I can answer this. Lots of speculation and many things.
This merger will only save about $1 billion in efficiencies/synergies according to management. Is it really worth it? Not sure if it is or not, but saving $1 billion on $110+ billion worth of revenue (0.9%) doesn't really mean much. These contracts are negotiated on a multi-year basis. I don't expect to see the $1 billion worth of savings anytime less than within the next 3-5 years. Investors of CVS/Caremark have gained NOTHING since their own merger, but that's a long story that should be discussed another time.
Will the regulators allow this to go through? If I remember correctly, the FTC prevented ESRX from buying Caremark in 2007 due to monopolistic concerns, which lead to CVS automatically winning Caremark. After the merger is completed, they would be #1 and have a 31% market share.

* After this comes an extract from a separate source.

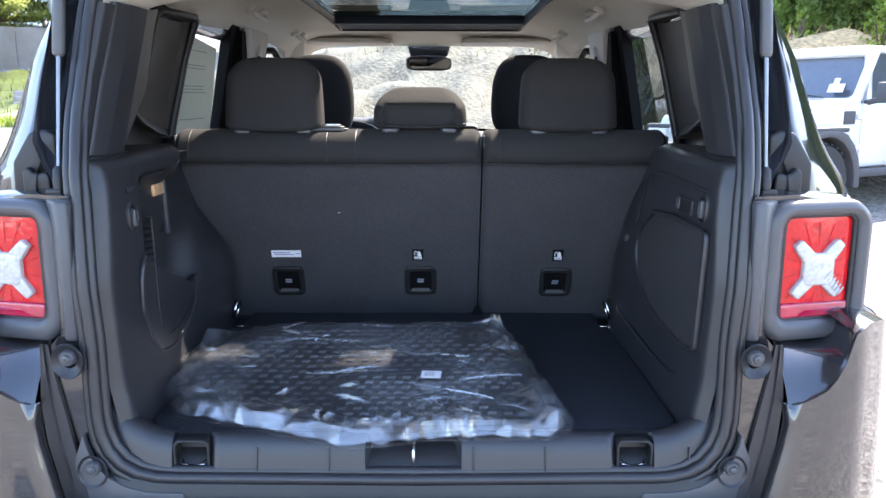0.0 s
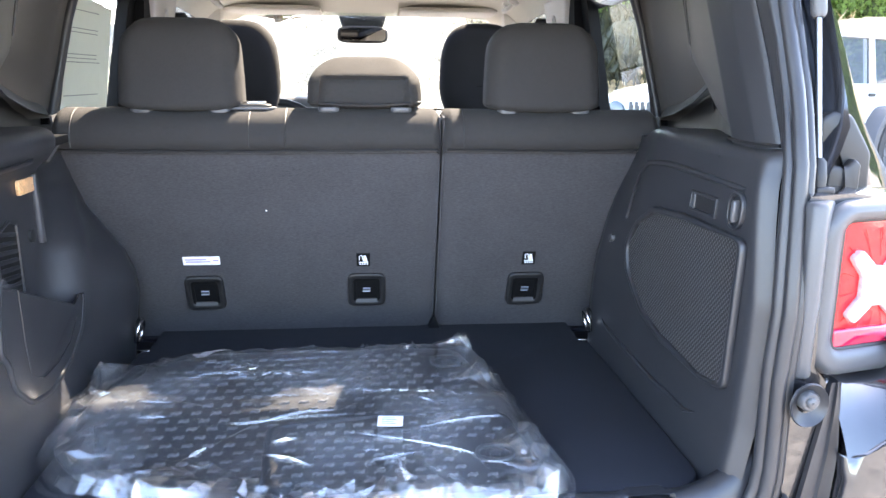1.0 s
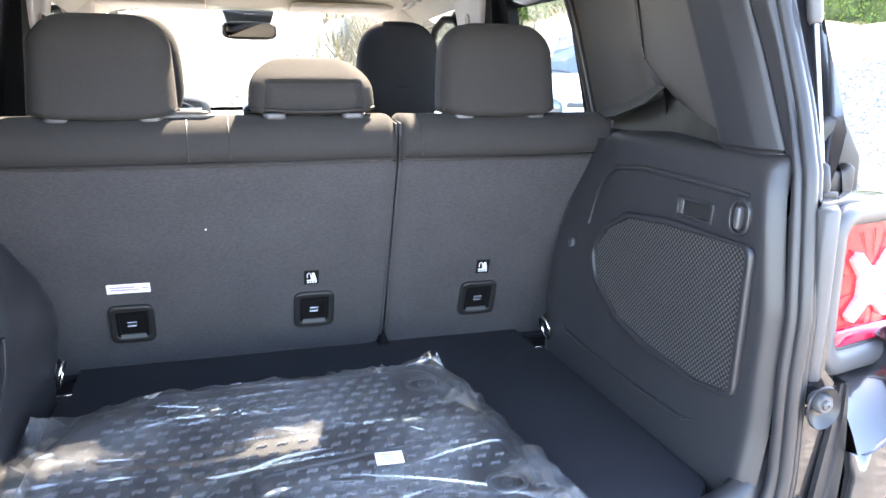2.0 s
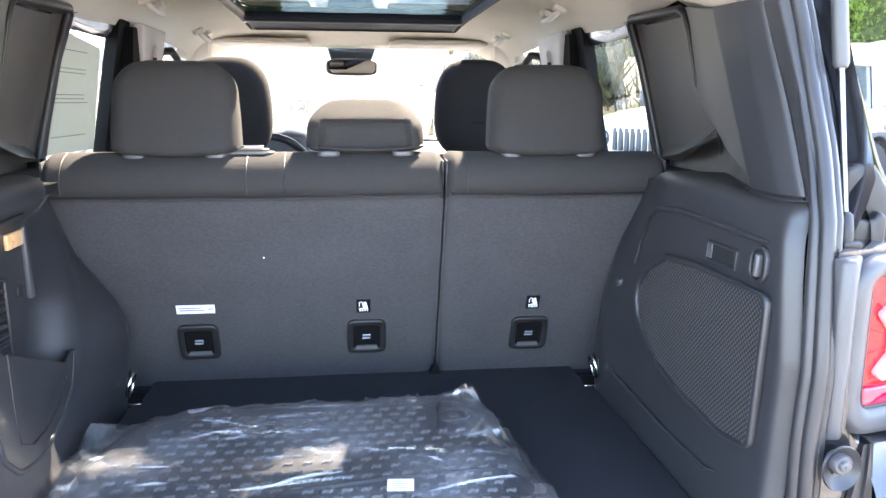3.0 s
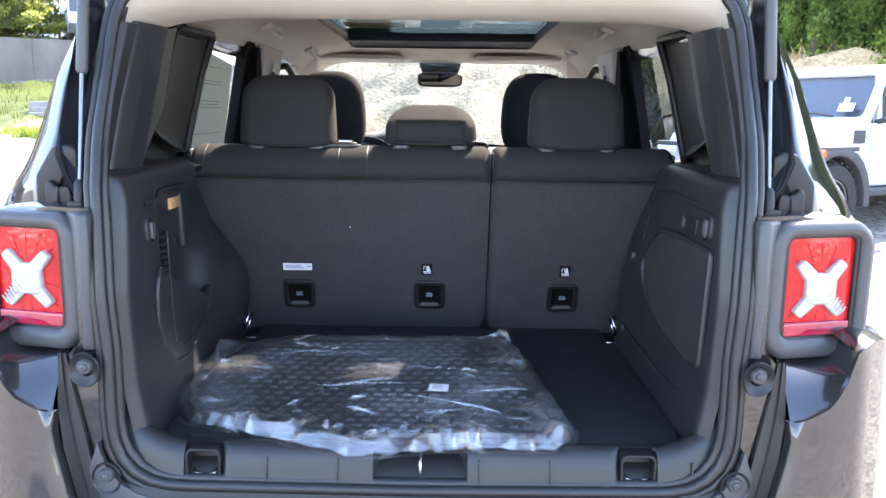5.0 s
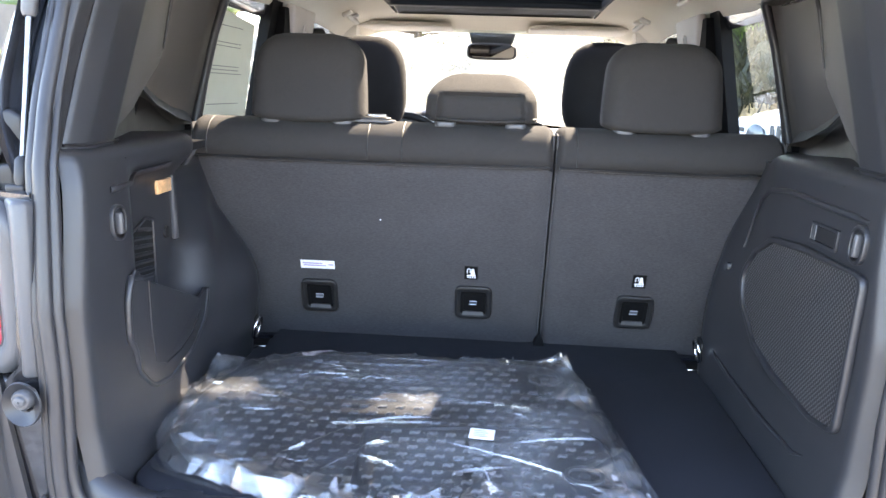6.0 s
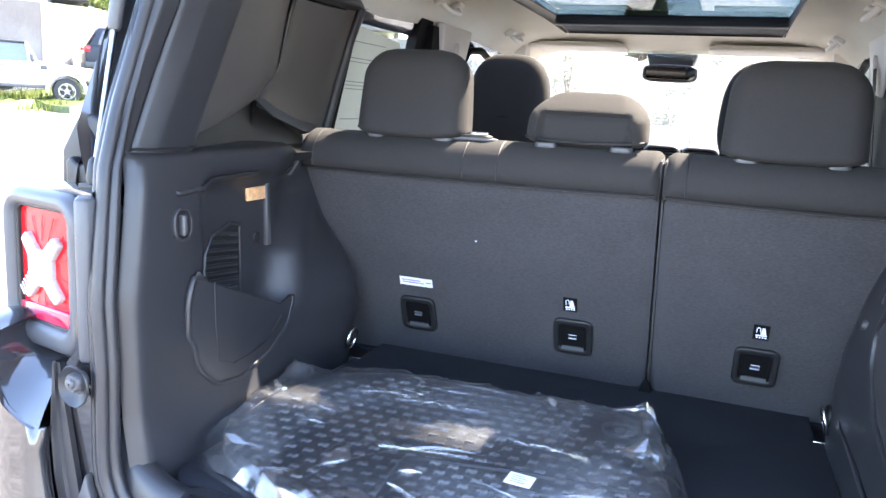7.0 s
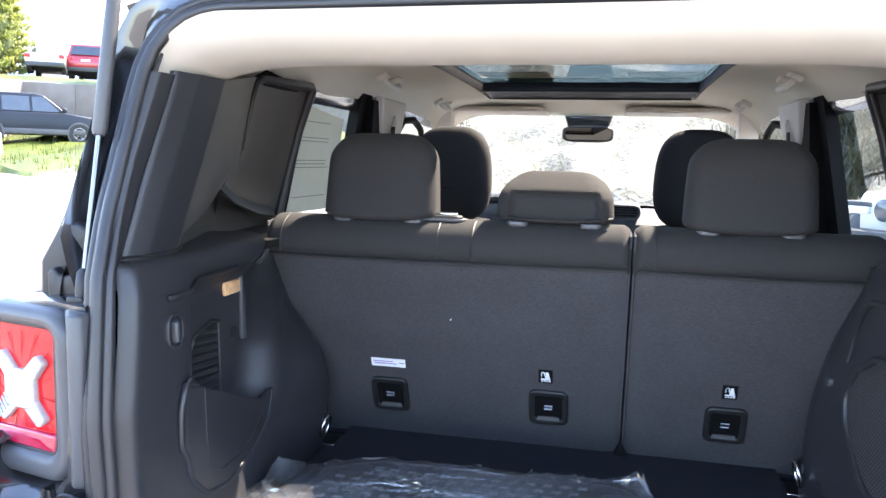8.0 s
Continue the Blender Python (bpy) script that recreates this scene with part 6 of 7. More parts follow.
def land(az, r):
    """Height of the ground at an azimuth (degrees from +y towards +x) and a distance."""
    i = max(k for k in range(len(AZ_KEYS) - 1) if AZ_KEYS[k] <= az)
    a, b = AZ_KEYS[i], AZ_KEYS[i + 1]
    f = (az - a) / (b - a)
    rs = radii(az)
    return lerp(r, rs, RISE[a]) * (1 - f) + lerp(r, rs, RISE[b]) * f


def spot(az, r, up=0.0):
    return Vector((r * math.sin(radians(az)), r * math.cos(radians(az)), land(az, r) + up))


def ground_rows():
    rows = []
    for k in range(241):
        az = -180 + 1.5 * k
        rs = [0.01, 2, 4] + radii(az)[1:3] + [13, 14] + [radii(az)[3]] + [17, 20, 23, 26, 29] + radii(az)[6:] + [3000]
        rs = sorted(set(rs))
        row = []
        for r in rs:
            v = spot(az, min(r, 500))
            if r > 12.5 and r < 60:
                v.z += 0.10 * noise.noise(Vector((v.x * 0.5, v.y * 0.5, 0))) * min(1.0, v.z / 0.5)
            if r > 500:
                v = Vector((r * math.sin(radians(az)), r * math.cos(radians(az)), v.z))
            row.append(v)
        rows.append(row)
    return rows


gr_rows = ground_rows()
least = min(len(r) for r in gr_rows)
tagged(part("ground", sheet([r[:least - 1] + [r[-1]] for r in gr_rows]), GRAVEL), "pale sunlit gravel yard rising to grassy banks", "ground", kind="structure")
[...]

This business will now be about a 31% dominant player, a semi-dominant 15% player, another player around the 8-10% range or so, with dozens of local/regional players in the 4% range or less that amount to essentially nothing.
Full Disclosure: I own stock in ESRX and have for many years. It's one of my top 10 positions. Do a search of "ESRX" here on the forums and you will see all my posts associated with it dating back to 2007-2008. ^_^
I doubt employers, patients, and healthcare plans will see any realized "savings" from this merger.
I am "neutral" on this deal and will keep my stock in ESRX. I wouldn't go rushing to buy MHS despite the fact that it's trading at a steep discount from the merger price due to regulatory risk since I already own ESRX and can use that as leverage, but that strategy won't work for you since you don't own it?